▶ [Task to complete] Filter the listing below, copying every line in which the word "that" appears.

▶ [Supplied data]
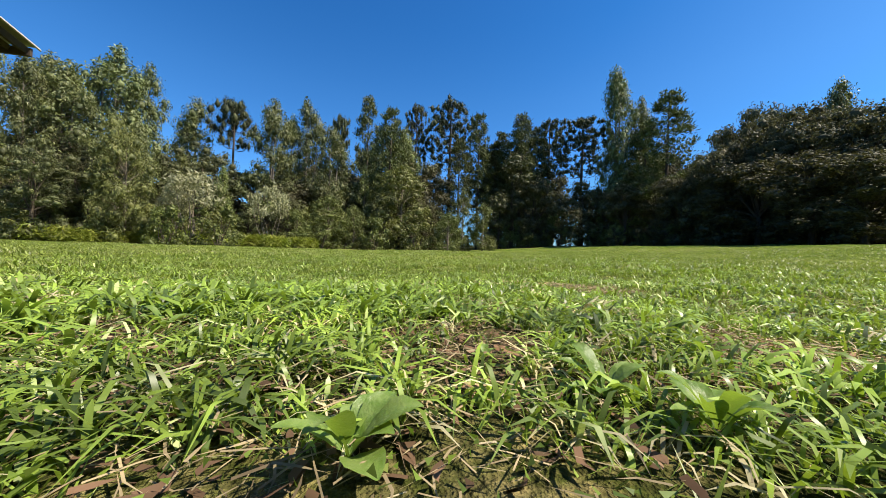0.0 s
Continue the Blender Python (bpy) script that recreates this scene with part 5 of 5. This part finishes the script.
# ---- grass ----
def grass(name, label, n, box_, z_len, width, mat, seed, weight=None, spread_=0.35):
    """Many upright blades over a stretch of ground, one object."""
    rng = np.random.default_rng(seed)
    x = rng.uniform(box_[0], box_[1], n)
    y = rng.uniform(box_[2], box_[3], n)
    if weight is not None:
        keep = weight(x, y, rng)
        x, y = x[keep], y[keep]
    n = len(x)
    ln = z_len * rng.uniform(0.55, 1.35, n)
    a = rng.uniform(0, 2 * math.pi, n)
    tilt = rng.uniform(0.1, 1.0, n) * spread_ * 2.2
    way = np.column_stack([np.cos(a) * tilt, np.sin(a) * tilt, np.ones(n)])
    way /= np.linalg.norm(way, axis=1, keepdims=True)
    side = np.column_stack([-np.sin(a + rng.normal(size=n) * 0.6), np.cos(a), np.zeros(n)]) * (width * rng.uniform(0.6, 1.4, n))[:, None] / 2
    root = np.column_stack([x, y, terrain(x, y) - 0.005])
    tip = root + (way + np.column_stack([np.cos(a), np.sin(a), -0.3 * np.ones(n)]) * 0.35) * ln[:, None]
    v = np.stack([root + side, root - side, tip], 1).reshape(-1, 3)
    ob = new(name, array_mesh(name, v, tris_of(n), mat))
    return tagged(ob, label, "grass", kind="stuff")


def off_patches(x, y, rng, keep_share=0.12):
    ok = np.ones(len(x), bool)
    for px, py, a, b, turn, s in PATCHES:
        c, q = math.cos(radians(turn)), math.sin(radians(turn))
        r = np.hypot(((x - px) * c + (y - py) * q) / a, (-(x - px) * q + (y - py) * c) / b)
        ok &= (r > 1.0) | (rng.uniform(size=len(x)) < keep_share)
    return ok


CX, CY = -43.45, -11.10


def broad_blades(name, label, tufts, r0, r1, length, width, seed, mat="blade", flat=0.3):
    """Tufts of broad blades that arch outward, each of three joints, round the take-off spot."""
    rng = np.random.default_rng(seed)
    a0 = radians(168.5) + rng.uniform(-1.25, 1.25, tufts)
    d0 = np.sqrt(rng.uniform(r0 * r0, r1 * r1, tufts))
    tx, ty = CX - np.sin(a0) * d0, CY + np.cos(a0) * d0
    keep = off_patches(tx, ty, rng, 0.1) & (np.sin(tx * 5.2 + 1.6 * np.sin(ty * 3.1)) * np.sin(ty * 4.3 + 1.2 * np.sin(tx * 2.7)) > rng.uniform(-0.9, 0.35, tufts)) & ~((tx > -37.9) & (ty > -16.4))
    tx, ty = tx[keep], ty[keep]
    grow = rng.uniform(0.65, 1.25, len(tx))
    per = 9
    x = np.repeat(tx, per) + rng.normal(0, width * 2.2, len(tx) * per)
    y = np.repeat(ty, per) + rng.normal(0, width * 2.2, len(tx) * per)
    n = len(x)
    ln = length * np.repeat(grow, per) * rng.uniform(0.6, 1.3, n)
    a = rng.uniform(0, 2 * math.pi, n)
    out = np.column_stack([np.cos(a), np.sin(a), np.zeros(n)])
    side = np.column_stack([-np.sin(a), np.cos(a), rng.normal(0, 0.25, n)]) * (width * rng.uniform(0.7, 1.3, n))[:, None] / 2
    lean = rng.uniform(flat, 1.25, n)[:, None]
    root = np.column_stack([x, y, terrain(x, y) - 0.006])
    up = np.array([0, 0, 1.0])
    p1 = root + ln[:, None] * (0.40 * up + 0.22 * lean * out)
    p2 = root + ln[:, None] * ((0.70 - 0.18 * lean) * up + 0.62 * lean * out)
    tip = root + ln[:, None] * ((0.88 - 0.50 * lean) * up + 1.02 * lean * out)
    rows = np.stack([root + side * 0.7, root - side * 0.7, p1 + side, p1 - side, p2 + side * 0.8, p2 - side * 0.8, tip], 1)
    base = np.arange(n)[:, None] * 7
    faces = np.concatenate([base + np.array(q) for q in ((0, 1, 3), (0, 3, 2), (2, 3, 5), (2, 5, 4), (4, 5, 6))])
    return tagged(new(name, array_mesh(name, rows.reshape(-1, 3), faces, mat)), label, "grass", kind="stuff")


def fan(r0, r1, clump=0.0):
    def weight(x, y, rng):
        d = np.hypot(x - CX, y - CY)
        tufts = np.sin(x * clump * 2.1 + 1.6 * np.sin(y * clump * 1.3)) * np.sin(y * clump * 1.9 + 1.4 * np.sin(x * clump * 1.1 + 1)) if clump else np.ones(len(x))
        return (rng.uniform(-1.25, 0.3, len(x)) < tufts) & (d > r0) & (d < r1) & off_patches(x, y, rng, 0.35) & ~((x > -37.9) & (y > -16.4))
    return weight


grass("short_grass", "short fresh grass blades near the take-off spot", 30000, (CX - 1.0, CX + 1.0, CY - 1.3, CY + 0.1), 0.026, 0.0022, "blade", 1, fan(0.16, 1.1, 7.0), 0.9)
grass("short_grass", "short fresh grass blades near the take-off spot", 70000, (CX - 2.6, CX + 2.6, CY - 3.2, CY + 0.2), 0.045, 0.0042, "blade", 12, fan(0.8, 3.2, 4.0), 0.7)
broad_blades("lush_grass", "lush broad-bladed grass in thick tufts", 1500, 0.19, 0.75, 0.040, 0.0031, 30)
broad_blades("lush_grass", "lush broad-bladed grass in thick tufts", 2700, 0.42, 1.6, 0.055, 0.0054, 31)
broad_blades("lush_grass", "lush broad-bladed grass in thick tufts", 5200, 1.2, 4.6, 0.070, 0.0088, 32)
broad_blades("lush_grass", "lush broad-bladed grass in thick tufts", 3600, 4.0, 9.5, 0.088, 0.014, 33)
broad_blades("withered_grass", "withered straw-coloured blades lying in the grass", 260, 0.18, 0.9, 0.038, 0.0020, 34, "straw", 0.75)
broad_blades("withered_grass", "withered straw-coloured blades lying in the grass", 480, 0.7, 3.5, 0.060, 0.0048, 35, "straw", 0.6)
grass("short_grass", "mown grass blades", 150000, (CX - 9, CX + 7, CY - 9, CY - 0.2), 0.070, 0.0105, "blade", 2, fan(2.6, 9.0, 2.2))
grass("short_grass", "mown grass blades", 230000, (CX - 26, CX + 18, CY - 34, CY - 4), 0.075, 0.022, "blade", 3, fan(7.0, 40.0))
grass("dry_grass", "dry straw among the grass", 12000, (CX - 1.8, CX + 1.6, CY - 2.8, CY - 0.6), 0.04, 0.002, "straw", 14, None, 1.8)
grass("dry_grass", "dry straw among the grass", 9000, (CX - 14, CX + 8, CY - 16, CY - 1), 0.07, 0.008, "straw", 5, lambda x, y, r: np.hypot(x - CX, y - CY) > 5.0, 1.0)
grass("lawn_tufts", "tufts of mown grass on the wide lawn", 60000, (-42, 24, -45, -0.6), 0.05, 0.03, "blade", 6,
      lambda x, y, r: off_patches(x, y, r, 0.08) & (r.uniform(size=len(x)) > 0.75 * smooth(-9, 0, x)) & ~((x > -37.9) & (x < -15.4) & (y > -16.4) & (y < -2.3)) & (edge_distance(x, y) < 0.4))
grass("lawn_blades", "short lush grass of the lawn", 300000, (-36, -2, -42, -16.5), 0.055, 0.02, "blade", 16, lambda x, y, r: (r.uniform(size=len(x)) > smooth(-14, -3, x)) & off_patches(x, y, r, 0.08) & (edge_distance(x, y) < 0.3) & (np.sin(x * 5 + 2 * np.sin(y * 3)) * np.sin(y * 4.4 + 1.5 * np.sin(x * 2.6)) > r.uniform(-1.1, 0.5, len(x))), 0.9)
grass("dry_tufts", "dry tufts of grass on worn ground", 26000, (-12, 26, -34, -6.5), 0.075, 0.018, "straw", 7, lambda x, y, r: (np.sin(x * 1.7 + 2 * np.sin(y * 0.9)) * np.sin(y * 1.3 + 1.5 * np.sin(x * 0.8)) > r.uniform(-0.7, 0.5, len(x))) & (edge_distance(x, y) < 0.5) & (r.uniform(size=len(x)) < 0.3 + 0.7 * smooth(-8, 6, x)), 0.8)
grass("tall_edge_grass", "rank grass along the edge of the wood", 26000, (-60, 34, -66, -16), 0.42, 0.022, "lily", 8, lambda x, y, r: np.abs(edge_distance(x, y) + 0.3) < 0.9)
grass("tall_edge_grass", "rank straw-coloured grass along the edge of the wood", 14000, (-14, 34, -44, -14), 0.45, 0.02, "straw", 9, lambda x, y, r: np.abs(edge_distance(x, y) + 0.5) < 1.1)


def litter(name, label, x, y, length, width, mat, seed, lift=0.014):
    """Straws and bits of dead blade lying criss-cross on thin ground, one object."""
    rng = np.random.default_rng(seed)
    n = len(x)
    a = rng.uniform(0, 2 * math.pi, n)
    ln = length * rng.uniform(0.35, 1.4, n)[:, None]
    way = np.column_stack([np.cos(a), np.sin(a), rng.normal(0, 0.16, n)])
    side = np.column_stack([-np.sin(a), np.cos(a), rng.normal(0, 0.4, n)]) * (width * rng.uniform(0.5, 1.4, n))[:, None] / 2
    c = np.column_stack([x, y, terrain(x, y) + 0.002 + lift * rng.uniform(0, 1, n) ** 1.5])
    bend = np.column_stack([-np.sin(a), np.cos(a), np.full(n, 0.4)]) * (ln * rng.normal(0, 0.12, n)[:, None])
    rows = np.stack([c - way * ln / 2 + side, c - way * ln / 2 - side, c + bend + side, c + bend - side, c + way * ln / 2], 1)
    base = np.arange(n)[:, None] * 5
    faces = np.concatenate([base + np.array(q) for q in ((0, 1, 3), (0, 3, 2), (2, 3, 4))])
    return tagged(new(name, array_mesh(name, rows.reshape(-1, 3), faces, mat)), label, "straw", kind="stuff")


def strewn(n, r0, r1, half, seed, clump=6.0):
    """Places in a fan before the take-off spot, thick and thin by turns."""
    rng = np.random.default_rng(seed)
    a = radians(168.5) + rng.uniform(-half, half, n)
    d = np.sqrt(rng.uniform(r0 * r0, r1 * r1, n))
    x, y = CX - np.sin(a) * d, CY + np.cos(a) * d
    keep = np.sin(x * clump + 1.5 * np.sin(y * clump * 0.7)) * np.sin(y * clump * 1.1 + np.sin(x * clump * 0.6)) < rng.uniform(-0.35, 0.9, n)
    return x[keep], y[keep]


def around(spots, n, seed):
    """Places scattered over some of the bare patches."""
    rng = np.random.default_rng(seed)
    xs, ys = [], []
    for px, py, a, b, turn, s in spots:
        u, v = rng.normal(0, 0.6, (2, n))
        c, q = math.cos(radians(turn)), math.sin(radians(turn))
        xs.append(px + u * a * c - v * b * q)
        ys.append(py + u * a * q + v * b * c)
    return np.concatenate(xs), np.concatenate(ys)


litter("straw_litter", "dry brown straw littering thin ground", *strewn(7500, 0.12, 0.8, 1.2, 41), 0.026, 0.0010, "litter", 42)
litter("straw_litter", "dry brown straw littering thin ground", *strewn(5000, 0.6, 2.0, 1.2, 43), 0.042, 0.0018, "litter", 44, 0.02)
litter("leaf_litter", "dark dead leaf bits on thin ground", *strewn(6000, 0.12, 0.9, 1.2, 45), 0.016, 0.0034, "dead_leaf", 46, 0.008)
litter("straw_litter", "pale straw lying over bare soil", *around([q for q in START if -13.5 < q[1] < -12 and q[0] > -45], 1500, 47), 0.05, 0.0026, "litter", 48, 0.02)


def low_leaves():
    rng = np.random.default_rng(77)
    n = 22000
    x, y = CX + rng.uniform(-1.3, 1.3, n), CY - rng.uniform(0.10, 1.4, n)
    keep = np.sin(x * 9 + 2 * np.sin(y * 5)) * np.sin(y * 8 + 1.7) > -0.25
    x, y = x[keep], y[keep]
    c = np.column_stack([x, y, terrain(x, y) + rng.uniform(0.004, 0.022, len(x))])
    a = rng.uniform(0, 2 * math.pi, len(x))
    v = leaves(c, np.column_stack([np.cos(a), np.sin(a), rng.uniform(-0.1, 0.5, len(x))]), 0.0062, 0.0034, rng)
    tagged(new("ground_cover", array_mesh("ground_cover", v, tris_of(len(x)), "weed")), "small clover-like leaves among the grass", "plant", kind="stuff")


low_leaves()


# broad-leaved weeds round the take-off spot
def rosette(x, y, size, n, seed, label="broad-leaved plantain rosette in thin grass"):
    rng = np.random.default_rng(seed)
    w = thing("plantain_weed", label, "weed", Matrix.Translation((x, y, height(x, y))), group="weeds at the take-off spot")
    for i in range(n):
        a = 2 * math.pi * i / n + rng.uniform(-0.3, 0.3)
        ln = size * rng.uniform(0.7, 1.15)
        rise = rng.uniform(0.5, 1.9)
        bm = bmesh.new()
        rows = []
        flat = rng.uniform(0.8, 1.2)
        for q in np.linspace(0, 1, 15):
            r = ln * (0.75 * q + 0.1 * q * q)
            z = 0.004 + ln * rise * (q - 0.5 * q ** 2.2)
            wd = ln * 0.19 * flat * max(0.10, math.sin(math.pi * min(1.0, max(0.0, (q - 0.16) / 0.84) ** 0.9)) ** 0.65)
            row = []
            for s in (-1, -0.66, -0.33, 0, 0.33, 0.66, 1):
                vein = 0.04 * wd * math.sin(34 * q - 5 * abs(s)) * (abs(s) > 0.1) + 0.12 * wd * math.sin(8 * q + seed) * s * s * (1 if s > 0 else -1)
                row.append(bm.verts.new((math.cos(a) * r - math.sin(a) * wd * s, math.sin(a) * r + math.cos(a) * wd * s, z + 0.3 * wd * abs(s) ** 1.5 + vein)))
            rows.append(row)
        for r0, r1 in zip(rows, rows[1:]):
            for j in range(6):
                bm.faces.new((r0[j], r0[j + 1], r1[j + 1], r1[j]))
        for f in bm.faces:
            f.smooth = True
        part("leaf", bm, "broad_weed", w)
    return w


FW = (-0.222, -0.975)
RT = (-0.975, 0.222)
for fwd, right, size, n in ((0.152, -0.040, 0.036, 10), (0.235, 0.118, 0.034, 9), (0.195, 0.165, 0.034, 10), (0.33, 0.27, 0.032, 6), (0.36, -0.30, 0.030, 6), (0.52, 0.12, 0.028, 5), (0.62, -0.12, 0.028, 5), (0.75, 0.5, 0.035, 5), (0.95, -0.55, 0.035, 6), (0.205, 0.05, 0.014, 5), (0.27, -0.12, 0.018, 6), (0.30, 0.04, 0.016, 6)):
    rosette(CX + FW[0] * fwd + RT[0] * right, CY + FW[1] * fwd + RT[1] * right, size, n, int(fwd * 100))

▶ [Final answer]
Continue the Blender Python (bpy) script that recreates this scene with part 5 of 5. This part finishes the script.
    """Tufts of broad blades that arch outward, each of three joints, round the take-off spot."""